▸ **WHAT THE TASK REQUIRES**:
Give the data below again exactly as written, without its pictures.

▸ **DATA EXCERPT**:
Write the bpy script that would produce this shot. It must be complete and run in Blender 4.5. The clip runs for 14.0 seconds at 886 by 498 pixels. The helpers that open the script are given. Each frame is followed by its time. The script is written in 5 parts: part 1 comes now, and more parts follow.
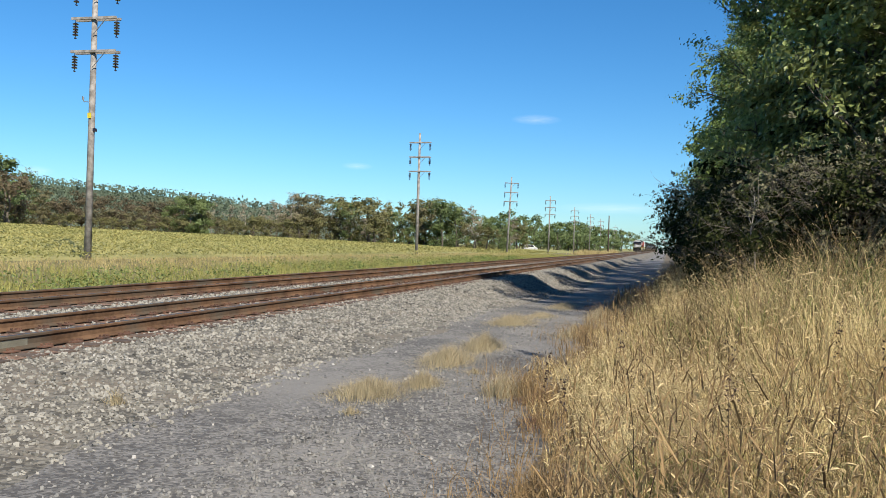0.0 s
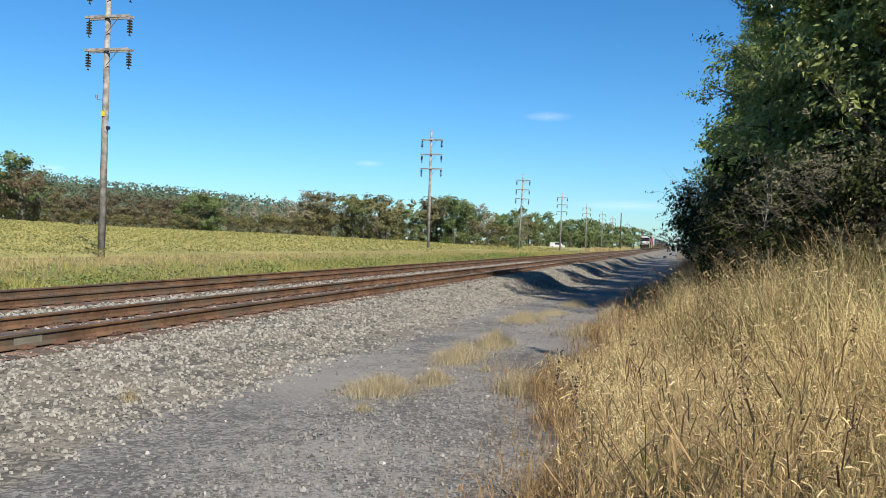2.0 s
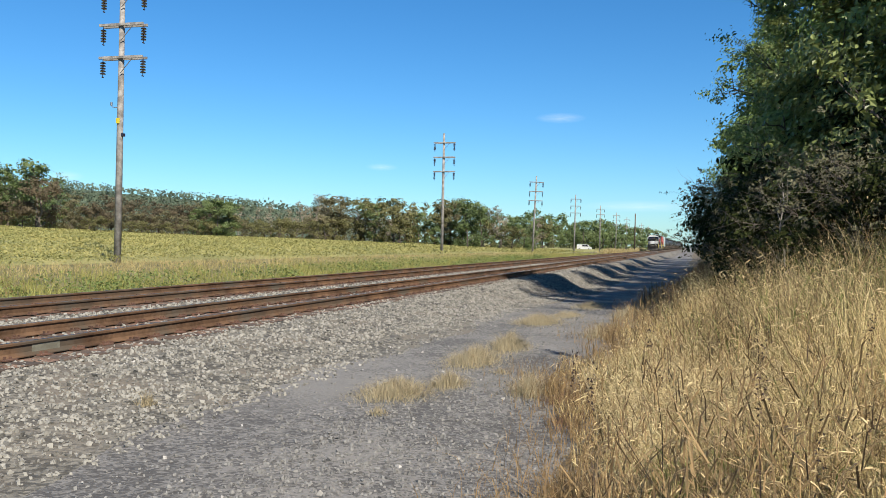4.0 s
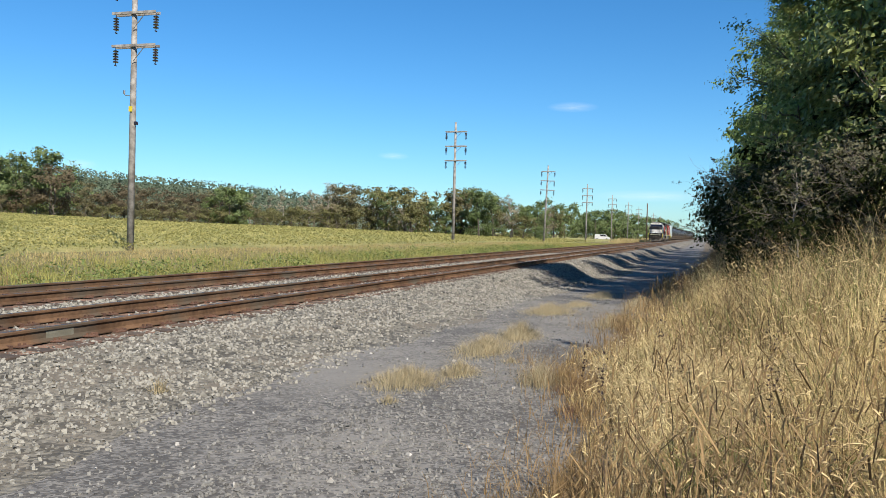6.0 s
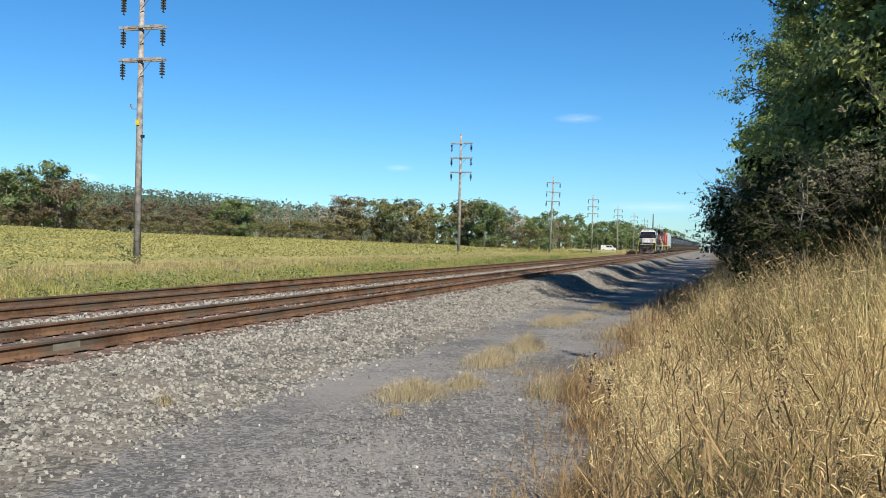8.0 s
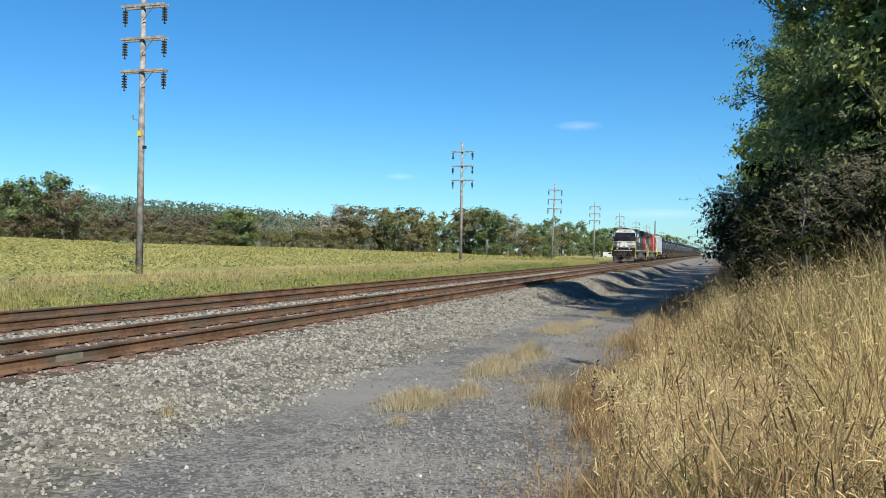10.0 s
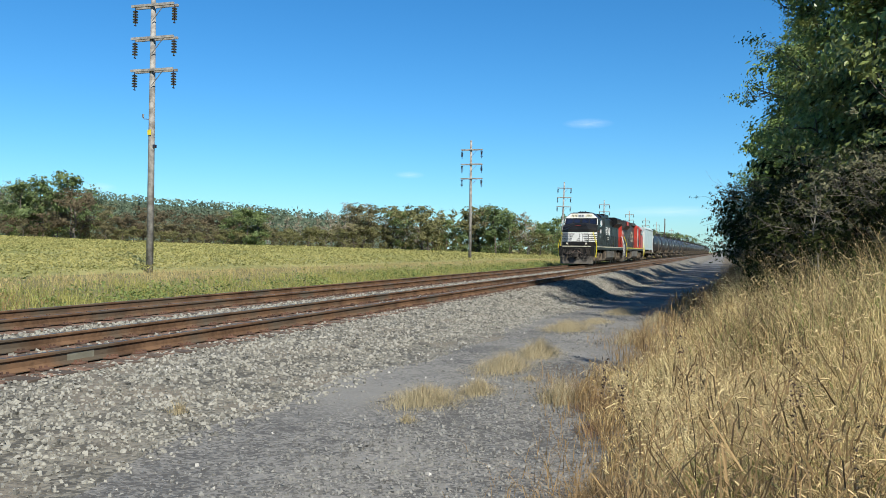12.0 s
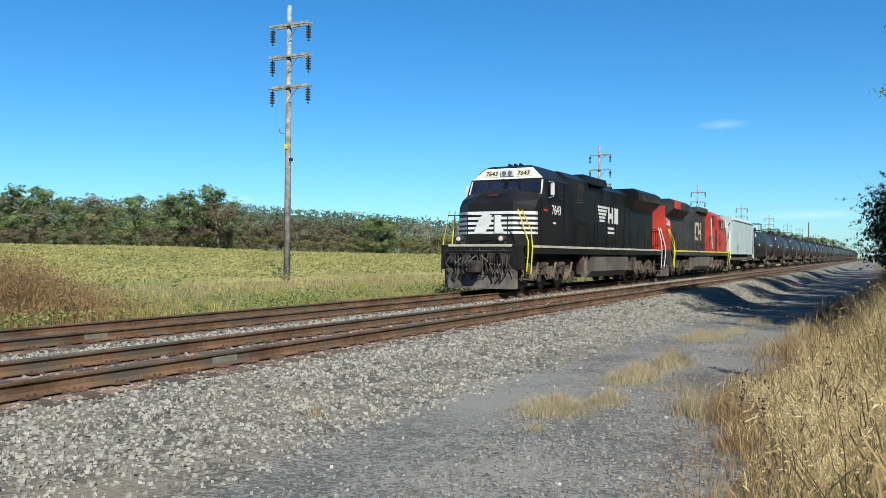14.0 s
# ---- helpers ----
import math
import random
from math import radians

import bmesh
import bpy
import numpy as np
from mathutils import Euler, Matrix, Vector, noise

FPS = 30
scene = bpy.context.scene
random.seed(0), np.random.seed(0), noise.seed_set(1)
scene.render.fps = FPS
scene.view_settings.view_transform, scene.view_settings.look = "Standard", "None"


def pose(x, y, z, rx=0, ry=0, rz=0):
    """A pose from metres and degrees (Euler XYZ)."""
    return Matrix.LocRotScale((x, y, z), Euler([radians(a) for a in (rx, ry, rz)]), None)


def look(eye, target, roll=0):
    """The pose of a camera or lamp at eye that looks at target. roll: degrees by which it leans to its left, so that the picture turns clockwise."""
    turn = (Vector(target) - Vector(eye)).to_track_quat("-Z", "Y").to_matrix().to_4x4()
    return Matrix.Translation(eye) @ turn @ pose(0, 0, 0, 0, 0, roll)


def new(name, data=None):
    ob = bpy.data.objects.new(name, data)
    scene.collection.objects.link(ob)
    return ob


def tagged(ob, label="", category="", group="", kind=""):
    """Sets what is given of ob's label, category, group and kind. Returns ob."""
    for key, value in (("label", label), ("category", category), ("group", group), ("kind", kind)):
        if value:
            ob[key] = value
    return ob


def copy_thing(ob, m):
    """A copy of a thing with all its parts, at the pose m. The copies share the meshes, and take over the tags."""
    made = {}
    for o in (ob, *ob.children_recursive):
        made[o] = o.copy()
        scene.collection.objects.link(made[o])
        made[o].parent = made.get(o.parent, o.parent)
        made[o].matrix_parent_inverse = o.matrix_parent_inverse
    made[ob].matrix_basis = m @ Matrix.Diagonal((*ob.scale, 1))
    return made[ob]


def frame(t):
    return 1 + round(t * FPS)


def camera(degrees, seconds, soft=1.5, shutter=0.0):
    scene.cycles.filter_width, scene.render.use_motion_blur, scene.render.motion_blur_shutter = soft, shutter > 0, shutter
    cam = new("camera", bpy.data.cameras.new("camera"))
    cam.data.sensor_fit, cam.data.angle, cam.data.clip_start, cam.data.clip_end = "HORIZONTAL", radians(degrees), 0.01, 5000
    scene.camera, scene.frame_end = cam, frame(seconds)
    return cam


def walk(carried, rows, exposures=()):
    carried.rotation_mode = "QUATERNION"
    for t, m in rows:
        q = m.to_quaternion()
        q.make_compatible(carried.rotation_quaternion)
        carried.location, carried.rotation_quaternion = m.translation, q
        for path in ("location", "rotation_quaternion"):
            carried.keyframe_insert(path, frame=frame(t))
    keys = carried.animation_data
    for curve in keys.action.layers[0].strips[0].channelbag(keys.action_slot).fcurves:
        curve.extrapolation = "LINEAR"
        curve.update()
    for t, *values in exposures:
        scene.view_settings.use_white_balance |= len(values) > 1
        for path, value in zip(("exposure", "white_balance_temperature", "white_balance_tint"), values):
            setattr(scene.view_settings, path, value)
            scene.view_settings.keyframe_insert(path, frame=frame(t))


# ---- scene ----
cam = camera(57.39, 14.0, soft=0.8)

# One camera stands beside the road and pans; the track runs along +y.
EYE = (0.0, 0.0, 1.70)
TURNS = [(0, 15.59, -0.46, -1.79), (0.5, 15.74, -0.78, -1.70), (1, 15.84, -0.89, -1.70), (1.5, 16.18, -0.75, -1.71),
         (2, 16.41, -0.68, -1.78), (2.5, 16.71, -0.49, -1.68), (5, 17.74, -0.78, -1.15), (5.5, 17.95, -1.11, -1.26),
         (6, 18.17, -1.29, -1.42), (6.5, 18.38, -1.63, -1.47), (7, 18.49, -1.37, -1.52), (7.5, 18.47, -0.94, -1.44),
         (8, 18.57, -0.48, -1.21), (8.5, 18.79, -0.33, -1.20), (9, 18.74, 0.10, -0.88), (11.5, 18.74, 0.02, -0.68),
         (12, 19.36, -0.03, -0.69), (12.5, 20.60, 0.17, -0.71), (13, 22.46, 0.65, -0.56), (13.5, 25.18, 0.78, -0.52),
         (14, 28.36, 0.42, -0.32)]
walk(cam, [(t, pose(*EYE, 90 + p, r, y)) for t, y, p, r in TURNS], [(0, 0.93, 6500, 10), (8, 0.93, 6500, 10), (9, 0.90, 6350, 7), (11.5, 0.89, 6300, 6), (14, 0.90, 6150, 3)])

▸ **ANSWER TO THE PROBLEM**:
Write the bpy script that would produce this shot. It must be complete and run in Blender 4.5. The clip runs for 14.0 seconds at 886 by 498 pixels. The helpers that open the script are given. Each frame is followed by its time. The script is written in 5 parts: part 1 comes now, and more parts follow.
0.0 s
2.0 s
4.0 s
6.0 s
8.0 s
10.0 s
12.0 s
14.0 s
# ---- helpers ----
import math
import random
from math import radians

import bmesh
import bpy
import numpy as np
from mathutils import Euler, Matrix, Vector, noise

FPS = 30
scene = bpy.context.scene
random.seed(0), np.random.seed(0), noise.seed_set(1)
scene.render.fps = FPS
scene.view_settings.view_transform, scene.view_settings.look = "Standard", "None"


def pose(x, y, z, rx=0, ry=0, rz=0):
    """A pose from metres and degrees (Euler XYZ)."""
    return Matrix.LocRotScale((x, y, z), Euler([radians(a) for a in (rx, ry, rz)]), None)


def look(eye, target, roll=0):
    """The pose of a camera or lamp at eye that looks at target. roll: degrees by which it leans to its left, so that the picture turns clockwise."""
    turn = (Vector(target) - Vector(eye)).to_track_quat("-Z", "Y").to_matrix().to_4x4()
    return Matrix.Translation(eye) @ turn @ pose(0, 0, 0, 0, 0, roll)


def new(name, data=None):
    ob = bpy.data.objects.new(name, data)
    scene.collection.objects.link(ob)
    return ob


def tagged(ob, label="", category="", group="", kind=""):
    """Sets what is given of ob's label, category, group and kind. Returns ob."""
    for key, value in (("label", label), ("category", category), ("group", group), ("kind", kind)):
        if value:
            ob[key] = value
    return ob


def copy_thing(ob, m):
    """A copy of a thing with all its parts, at the pose m. The copies share the meshes, and take over the tags."""
    made = {}
    for o in (ob, *ob.children_recursive):
        made[o] = o.copy()
        scene.collection.objects.link(made[o])
        made[o].parent = made.get(o.parent, o.parent)
        made[o].matrix_parent_inverse = o.matrix_parent_inverse
    made[ob].matrix_basis = m @ Matrix.Diagonal((*ob.scale, 1))
    return made[ob]


def frame(t):
    return 1 + round(t * FPS)


def camera(degrees, seconds, soft=1.5, shutter=0.0):
    scene.cycles.filter_width, scene.render.use_motion_blur, scene.render.motion_blur_shutter = soft, shutter > 0, shutter
    cam = new("camera", bpy.data.cameras.new("camera"))
    cam.data.sensor_fit, cam.data.angle, cam.data.clip_start, cam.data.clip_end = "HORIZONTAL", radians(degrees), 0.01, 5000
    scene.camera, scene.frame_end = cam, frame(seconds)
    return cam


def walk(carried, rows, exposures=()):
    carried.rotation_mode = "QUATERNION"
    for t, m in rows:
        q = m.to_quaternion()
        q.make_compatible(carried.rotation_quaternion)
        carried.location, carried.rotation_quaternion = m.translation, q
        for path in ("location", "rotation_quaternion"):
            carried.keyframe_insert(path, frame=frame(t))
    keys = carried.animation_data
    for curve in keys.action.layers[0].strips[0].channelbag(keys.action_slot).fcurves:
        curve.extrapolation = "LINEAR"
        curve.update()
    for t, *values in exposures:
        scene.view_settings.use_white_balance |= len(values) > 1
        for path, value in zip(("exposure", "white_balance_temperature", "white_balance_tint"), values):
            setattr(scene.view_settings, path, value)
            scene.view_settings.keyframe_insert(path, frame=frame(t))


# ---- scene ----
cam = camera(57.39, 14.0, soft=0.8)

# One camera stands beside the road and pans; the track runs along +y.
EYE = (0.0, 0.0, 1.70)
TURNS = [(0, 15.59, -0.46, -1.79), (0.5, 15.74, -0.78, -1.70), (1, 15.84, -0.89, -1.70), (1.5, 16.18, -0.75, -1.71),
         (2, 16.41, -0.68, -1.78), (2.5, 16.71, -0.49, -1.68), (5, 17.74, -0.78, -1.15), (5.5, 17.95, -1.11, -1.26),
         (6, 18.17, -1.29, -1.42), (6.5, 18.38, -1.63, -1.47), (7, 18.49, -1.37, -1.52), (7.5, 18.47, -0.94, -1.44),
         (8, 18.57, -0.48, -1.21), (8.5, 18.79, -0.33, -1.20), (9, 18.74, 0.10, -0.88), (11.5, 18.74, 0.02, -0.68),
         (12, 19.36, -0.03, -0.69), (12.5, 20.60, 0.17, -0.71), (13, 22.46, 0.65, -0.56), (13.5, 25.18, 0.78, -0.52),
         (14, 28.36, 0.42, -0.32)]
walk(cam, [(t, pose(*EYE, 90 + p, r, y)) for t, y, p, r in TURNS], [(0, 0.93, 6500, 10), (8, 0.93, 6500, 10), (9, 0.90, 6350, 7), (11.5, 0.89, 6300, 6), (14, 0.90, 6150, 3)])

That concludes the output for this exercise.